Economics
Next time think of it in terms of economics. You’re about to enter a room full of people that you imagine to have an imagined value of you. In that moment there is a currency exchange. Like being in a foreign country for the first time, the tender can be confusing and you may find yourself asking others to help you determine value. This is complicated by the fact that everyone else in the room has their own peculiar cash.
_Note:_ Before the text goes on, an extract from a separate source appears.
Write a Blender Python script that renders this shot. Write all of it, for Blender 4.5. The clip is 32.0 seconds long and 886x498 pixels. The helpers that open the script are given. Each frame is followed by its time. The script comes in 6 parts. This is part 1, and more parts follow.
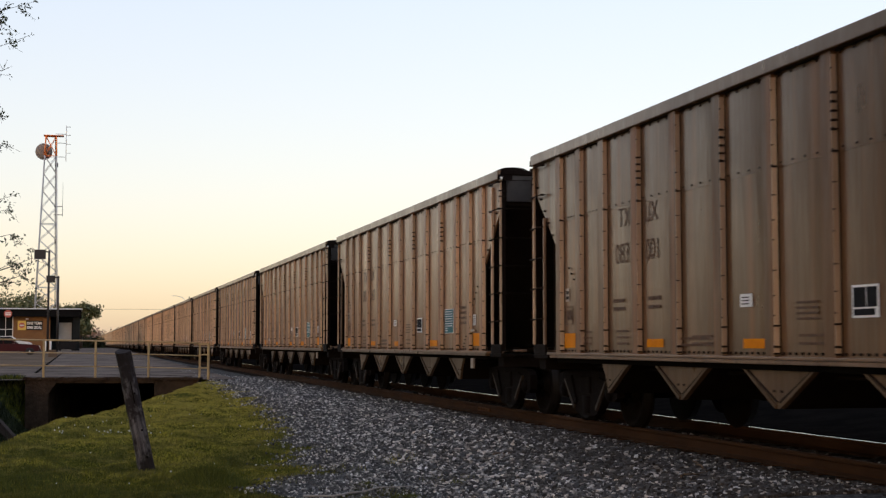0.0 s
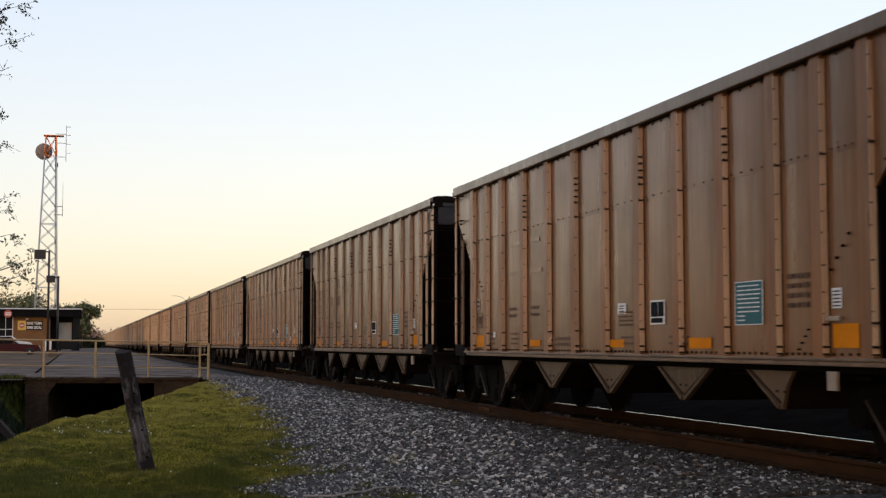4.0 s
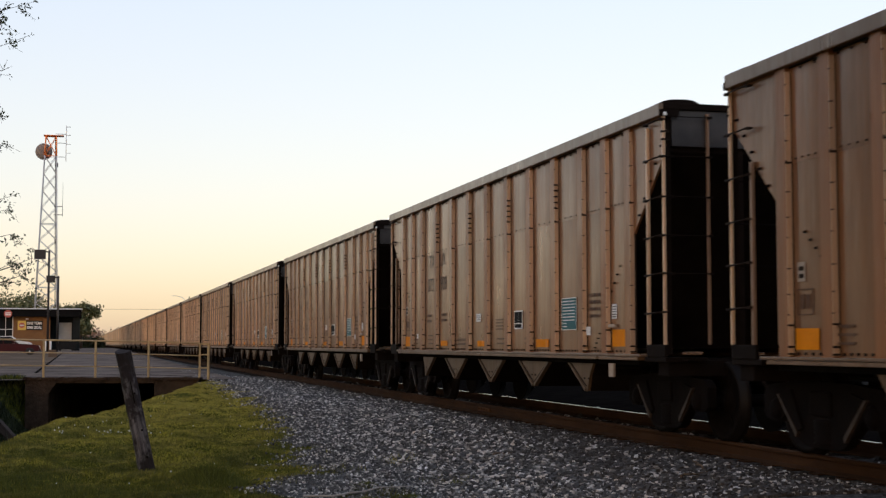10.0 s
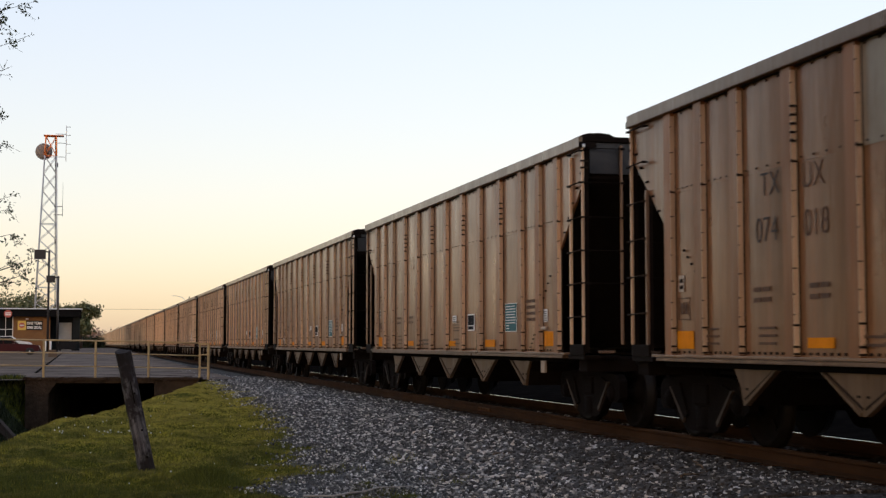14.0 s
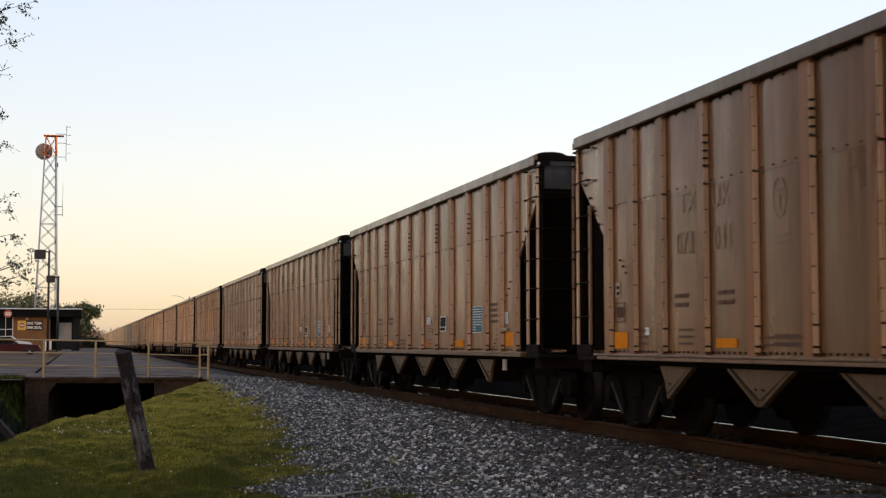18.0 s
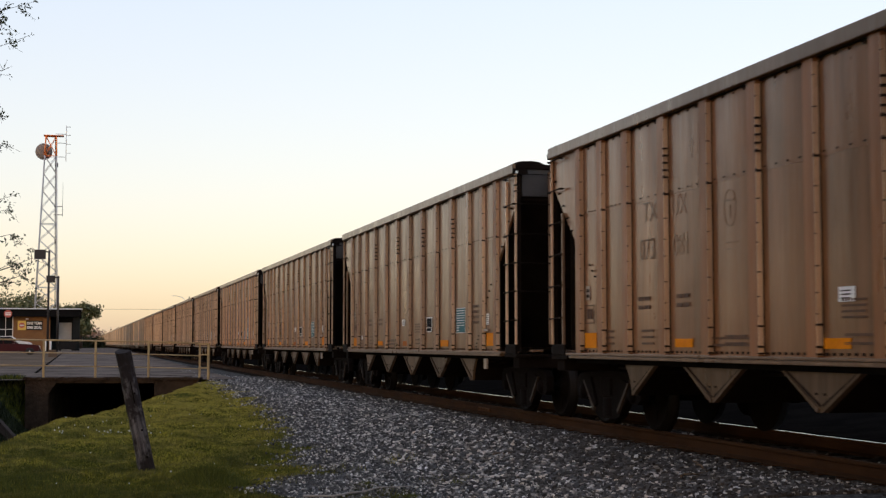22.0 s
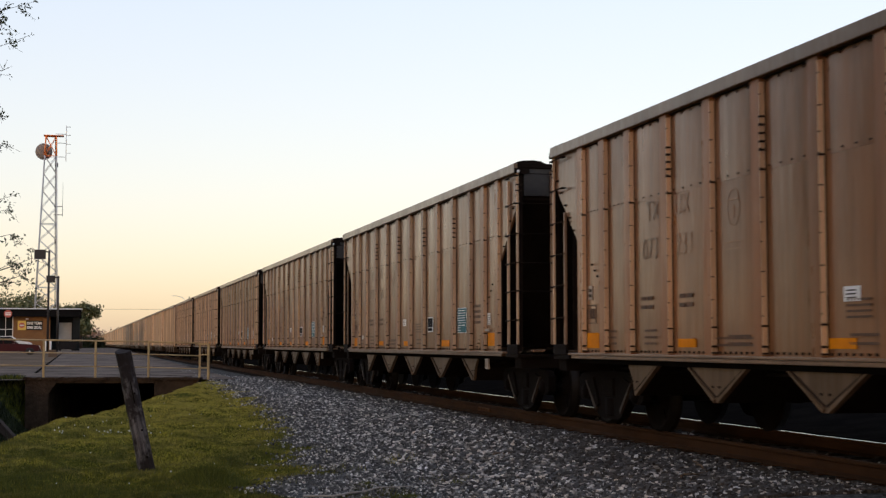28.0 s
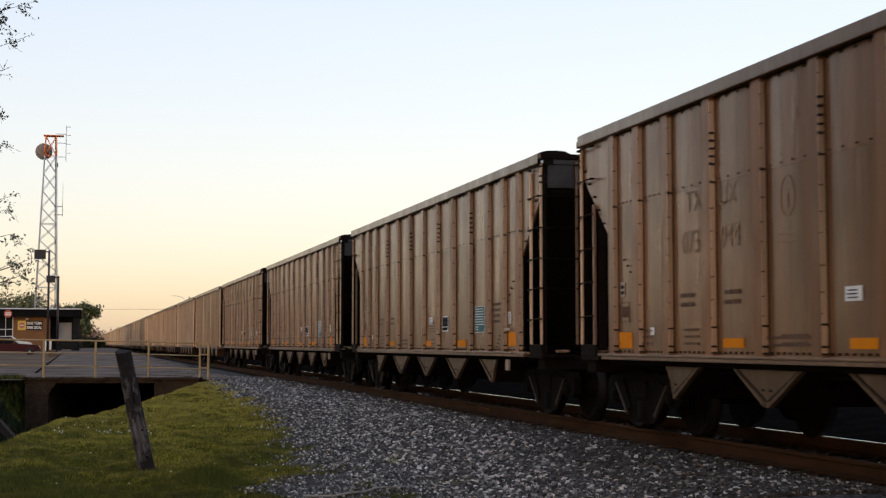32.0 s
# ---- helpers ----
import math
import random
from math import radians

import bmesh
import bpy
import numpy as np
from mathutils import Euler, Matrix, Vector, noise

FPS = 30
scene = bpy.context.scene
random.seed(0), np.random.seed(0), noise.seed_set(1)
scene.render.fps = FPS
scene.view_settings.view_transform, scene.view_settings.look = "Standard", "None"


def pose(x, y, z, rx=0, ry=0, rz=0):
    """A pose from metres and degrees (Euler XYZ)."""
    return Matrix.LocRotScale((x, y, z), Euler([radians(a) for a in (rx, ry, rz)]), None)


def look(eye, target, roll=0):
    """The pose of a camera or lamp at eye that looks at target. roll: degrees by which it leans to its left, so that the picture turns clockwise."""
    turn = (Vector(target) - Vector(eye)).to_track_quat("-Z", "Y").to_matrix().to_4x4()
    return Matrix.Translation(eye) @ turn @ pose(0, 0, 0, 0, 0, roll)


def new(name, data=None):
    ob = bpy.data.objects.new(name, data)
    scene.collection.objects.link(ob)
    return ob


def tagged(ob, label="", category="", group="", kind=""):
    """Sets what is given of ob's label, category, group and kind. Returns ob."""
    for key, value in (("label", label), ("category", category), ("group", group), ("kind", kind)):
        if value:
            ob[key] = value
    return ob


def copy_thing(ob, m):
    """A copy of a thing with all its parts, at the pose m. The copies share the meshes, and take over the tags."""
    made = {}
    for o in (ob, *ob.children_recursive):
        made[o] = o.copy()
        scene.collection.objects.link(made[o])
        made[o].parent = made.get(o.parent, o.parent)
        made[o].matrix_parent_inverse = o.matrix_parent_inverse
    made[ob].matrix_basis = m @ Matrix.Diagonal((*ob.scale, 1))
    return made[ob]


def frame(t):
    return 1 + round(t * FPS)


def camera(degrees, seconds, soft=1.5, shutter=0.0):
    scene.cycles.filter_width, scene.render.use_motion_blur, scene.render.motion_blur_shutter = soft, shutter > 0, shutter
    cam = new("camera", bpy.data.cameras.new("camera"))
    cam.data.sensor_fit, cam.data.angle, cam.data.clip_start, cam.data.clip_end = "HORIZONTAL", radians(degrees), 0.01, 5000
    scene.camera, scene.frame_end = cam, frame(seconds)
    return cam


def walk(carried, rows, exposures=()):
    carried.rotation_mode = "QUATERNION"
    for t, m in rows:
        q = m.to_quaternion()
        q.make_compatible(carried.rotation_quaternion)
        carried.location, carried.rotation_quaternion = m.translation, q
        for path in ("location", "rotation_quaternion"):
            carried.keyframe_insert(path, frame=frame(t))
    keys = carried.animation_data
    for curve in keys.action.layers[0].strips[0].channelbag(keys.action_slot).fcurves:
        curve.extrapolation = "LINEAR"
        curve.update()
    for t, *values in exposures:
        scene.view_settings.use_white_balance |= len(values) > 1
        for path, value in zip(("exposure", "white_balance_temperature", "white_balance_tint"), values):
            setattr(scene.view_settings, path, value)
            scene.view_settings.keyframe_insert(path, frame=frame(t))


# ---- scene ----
# x: across the track, y: along the track away from the camera, z: up from the rail tops.
EYE = (0.0, 0.0, 1.111)
YAW, PITCH = radians(14.417), radians(3.854)
cam = camera(35.01, 32.0, soft=1.3, shutter=0.2)
AIM = (math.sin(YAW) * math.cos(PITCH), math.cos(YAW) * math.cos(PITCH), EYE[2] + math.sin(PITCH))
walk(cam, [(0, look(EYE, AIM)), (32, look(EYE, AIM))], exposures=[(0, 0.0), (32, 0.0)])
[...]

It seems that humans learn this brand of economics around age four or five. A younger child can accommodate the ambiguity of being assessed by his mother as the cutest and most capable child on the planet while concurrently accepting the assessment of the older and wiser kids in the neighborhood. So, because he received both infobits from people in a position to know he believes himself to be handsome, adept, and worthy of the nickname “Big Chief Wetumpants”. But somewhere in the development around year four an information filter is installed which allows for screening out of counterfeit information. Counterfeit information does not meet the standard of the image he has believed to be true.
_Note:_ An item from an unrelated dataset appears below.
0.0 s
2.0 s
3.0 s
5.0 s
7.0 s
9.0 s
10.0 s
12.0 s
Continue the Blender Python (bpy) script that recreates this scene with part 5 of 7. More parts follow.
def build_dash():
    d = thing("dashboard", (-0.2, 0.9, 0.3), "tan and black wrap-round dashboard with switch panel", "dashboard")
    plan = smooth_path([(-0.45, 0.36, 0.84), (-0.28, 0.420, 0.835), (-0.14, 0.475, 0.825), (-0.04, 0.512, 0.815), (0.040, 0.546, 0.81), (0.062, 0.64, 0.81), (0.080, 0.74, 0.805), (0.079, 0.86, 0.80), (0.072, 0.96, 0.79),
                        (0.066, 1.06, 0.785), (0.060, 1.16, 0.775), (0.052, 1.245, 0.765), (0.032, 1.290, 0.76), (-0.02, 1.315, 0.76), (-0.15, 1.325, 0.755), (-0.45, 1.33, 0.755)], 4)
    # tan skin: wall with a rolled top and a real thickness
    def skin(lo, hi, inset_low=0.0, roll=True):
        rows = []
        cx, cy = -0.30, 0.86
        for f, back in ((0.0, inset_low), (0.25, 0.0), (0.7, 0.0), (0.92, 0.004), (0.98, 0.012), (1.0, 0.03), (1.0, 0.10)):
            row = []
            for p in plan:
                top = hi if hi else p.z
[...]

The information filter known as self-image is formed by the strong and/or consistent input we receive. The things we believe about ourselves are largely a product of adaptation to our early environment. Now, wait a minute, we’re not just talking about your parents. What you believe about yourself was gathered from just about anybody taller than you. And because the key time to learn this stuff happens before you are four years old just about everybody is taller than you. Parents, siblings, grandparents, and caretakers (this may have included both your day care provider Mrs. Beasley and her television) all give you input on what makes you valuable. They tell you that you are good or pleasing or smart or cute when you do certain things.
We humans are very fond of blaming. We blame nature and nurture. I take comfort in giving responsibility for my current choices to the action or inaction of someone long ago and faraway. As if the past were who I am, rather than where I am from. There are many deeply wounded people who rightly assign an abuser with the shaping pain of their history. The tragic lie is that they also believe that the abuser is responsible for their current choices. They label themselves survivor and live in reference to the event.
The events and impressions that shape self-image are not always negative. Dearly loved children who never heard the word “no” have a filter. Prodigies learn that when the bar is set high early they will live in fear of having peaked at three. James Taylor recognized exceptional kids in a memory of his childhood, “we were ring around the rosy children, they were circles around the sun.”
Accomplishment is an amusing currency to observe. It can be seen in status symbols like handbags and houses. Next time your out people watching count the shirts, bumper stickers, or other advertisements that sport accomplishment currency; I Climbed Half Dome, New York City Marathon, Harvard. Just the idea that the statement may be true can change our impression of a person. Although, I am suspicious of anyone wearing a NY Marathon shirt. If they are to be believed then Harvard must be very crowded and Tony Romo has been hanging around at the mall.
In addition to environment it is clear that genetics, prenatal situation, and the amount of nurturance and nutrition received in the first year of life also play a big part in this. Each of these factors affects brain chemistry. For instance, any of these factors can affect the part of the brain that reacts to a perceived threat. This can result it’s a “hair trigger” in the brain that makes one more reactive. All these factors influence intelligence, aptitude, and personality. Again, this is an area of the past that we need to “think of with sober judgment.” We have particular potentials, gifts, and preferences that need to be seen clearly and put to good use. Hang on here kids, there are also areas in which we will not be equipped to participate or get a medal. I know, it doesn’t seem right; feel free to blame somebody.
I like the way Carly Simon summed up the blaming thing when she sang, “sorry that your mother dropped you on your head, maybe her mother dropped her too. In the end we all get dropped, we all get black and blue”. We blame parents, genetics, astrological patterns, and low blood sugar for our behavior, and for our self-image.
This is the economy of self, that we see ourselves in reference to the currency standard we adopted early in life. Some seek security in money or relationship; others earn favor through accomplishment or service. There are many currencies. Mine’s productivity, what yours?